SHERI FINK: Could possibly have been injected the next day. They don’t know. You know, nobody knows. But what they do know is that they went and tried to take her out. Maybe some doctors who didn’t know who they were said, “No, you can’t take this patient.” And they said, “The hell we can’t,” and they lifted her up and put her on the boat. And she was — apparently, she was chatting and smiling and sort of amused by the whole thing. She wasn’t disturbed by it.

AMY GOODMAN: And your response, finally, to the attorney general saying they will not reopen this investigation?

SHERI FINK: Well, I think, you know, again, the conditions. If you read the story, you’ll see just how extraordinary the conditions were. You know, many people said to me, “We just did the best we could.” And so, there’s the question of whether something fits the definition of a particular crime, whether an action fits that definition, and then whether you want to prosecute it. And those are two separate questions, and I’m not a lawyer.
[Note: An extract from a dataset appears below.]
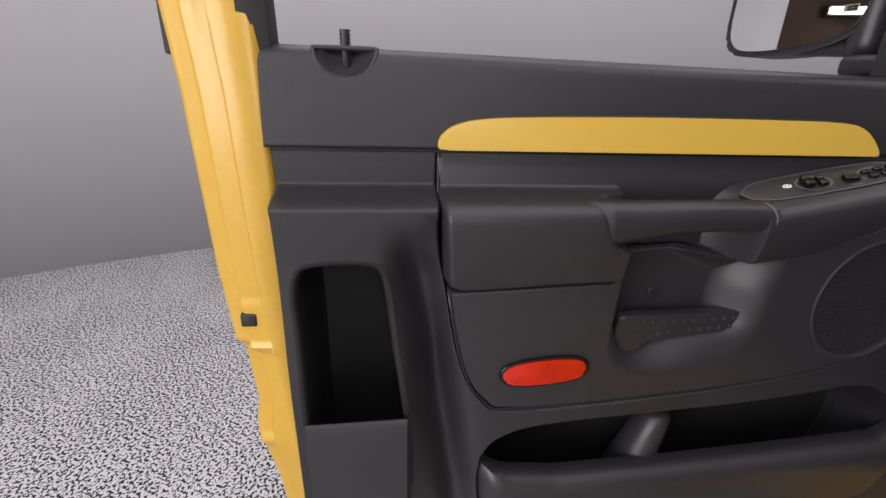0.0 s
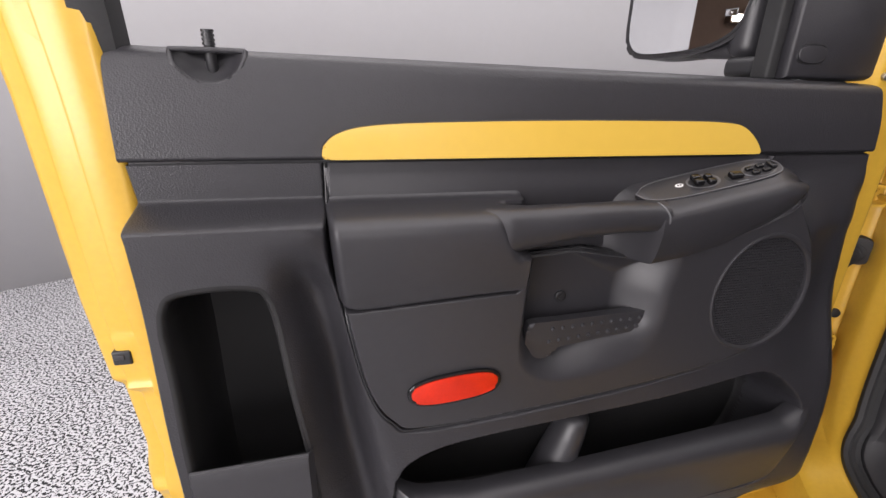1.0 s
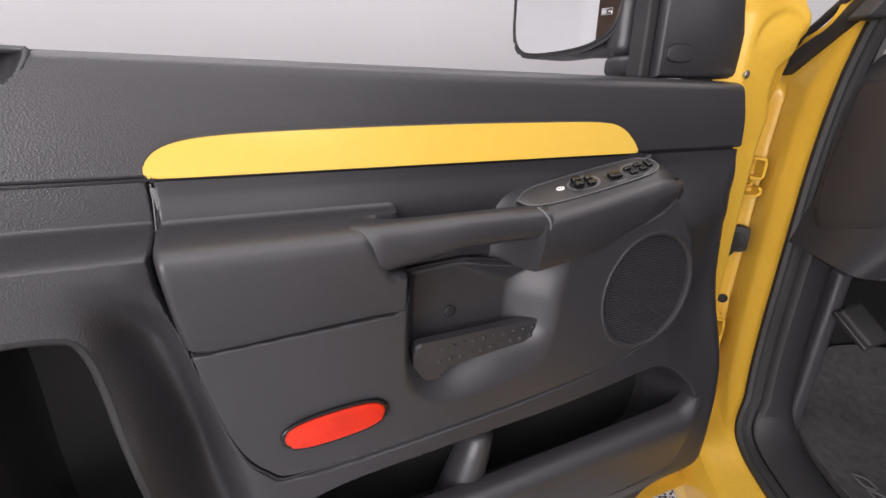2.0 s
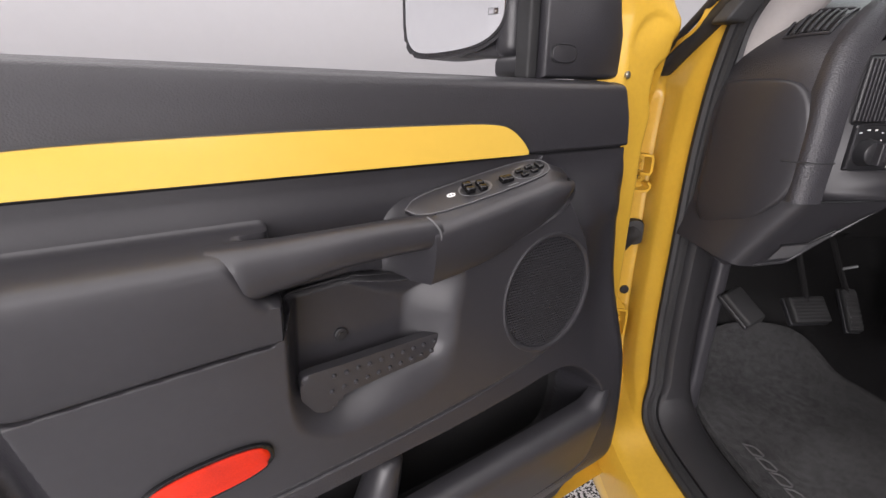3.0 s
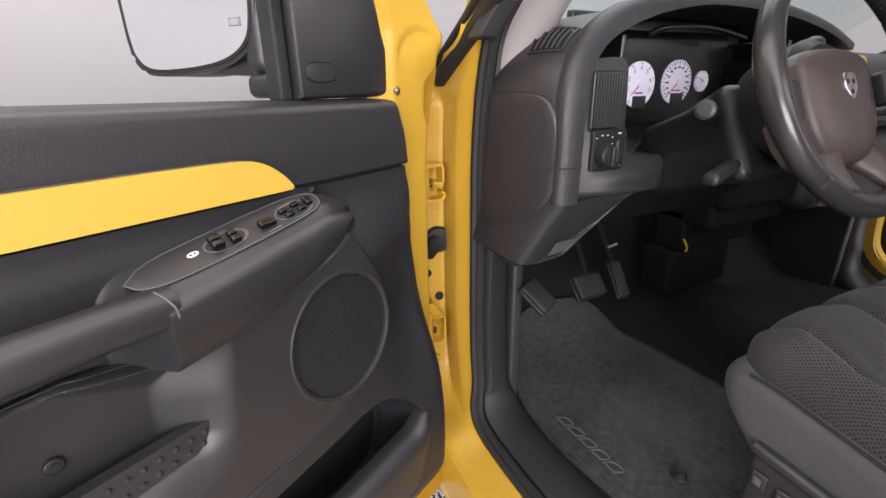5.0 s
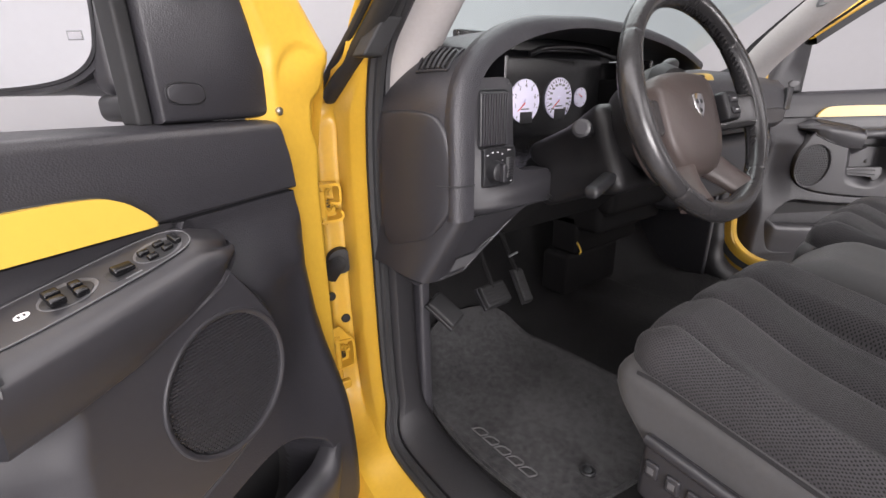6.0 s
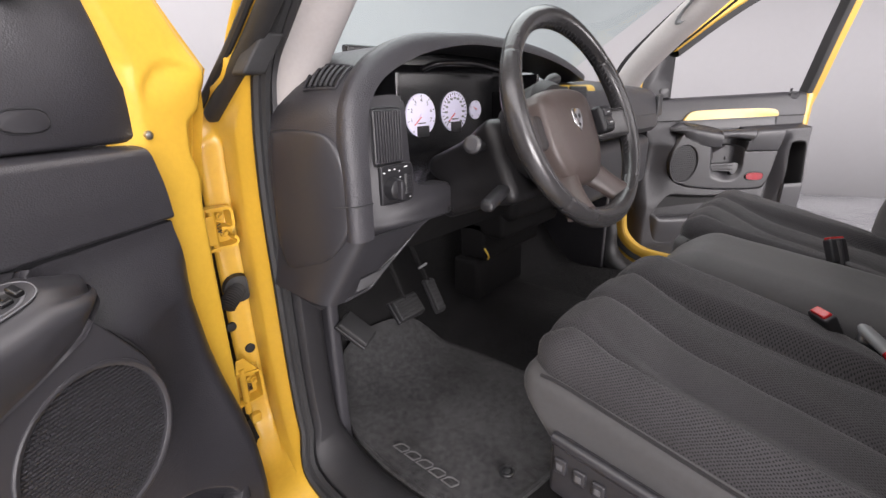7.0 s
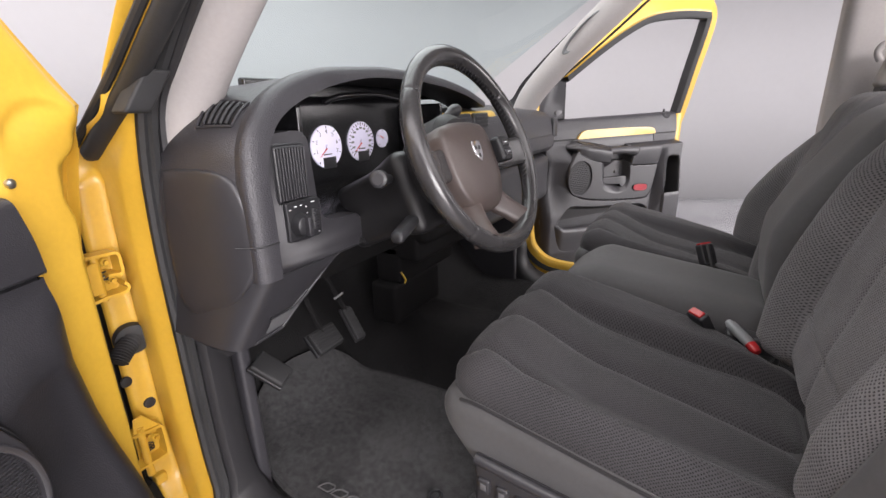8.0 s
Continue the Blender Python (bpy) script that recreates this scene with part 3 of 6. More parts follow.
def seam_cords(m, door):
    """The dark gaps between the trim pieces."""
    def cord(pts, off=0.0):
        u, z = np.array([p[0] for p in pts]), np.array([p[1] for p in pts])
        ends = [door_face(u + du, z + dz) for du, dz in ((0.006, 0), (-0.006, 0), (0, 0.006), (0, -0.006))]
        n = np.minimum(np.maximum.reduce(ends), np.median(np.array(ends), axis=0) + 0.004) + off
        k = np.array([0.25, 0.5, 0.25])
        n[1:-1] = np.convolve(n, k, "valid")
        part("trim_gap", tube(list(zip(u, n, z)), 0.0014, 6), BLACK, door, "", m)
    ins = [p for p in INSERT if p[1] < 1.212]
    start = max(range(len(ins)), key=lambda i: ins[i][1] + (1 if ins[i][0] > 1 else 0))
    ins = ins[start:] + ins[:start]
    cord([p for p in ins if p[1] < 1.195 or p[0] > 0.8], -0.001)
    us = np.linspace(1.083, 0.43, 120)
    cord([(u, float(seam_height(u))) for u in us], -0.0015)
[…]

And I think that those are questions that perhaps, after we read this story, individuals can decide for themselves what they think about that.

But the larger point being that let’s not let this ever happen again. Let’s not ever have such a failure of government and of larger systems that doctors and nurses and patients are put into this situation. That’s my hope.

AMY GOODMAN: Well, Sheri Fink, thank you very much for joining us and for spending two-and-a-half years investigating this story, a remarkable piece of investigative journalism. Sheri Fink, a reporter for ProPublica, she’s a doctor, and she had her piece published in the New York Times Magazine on Sunday.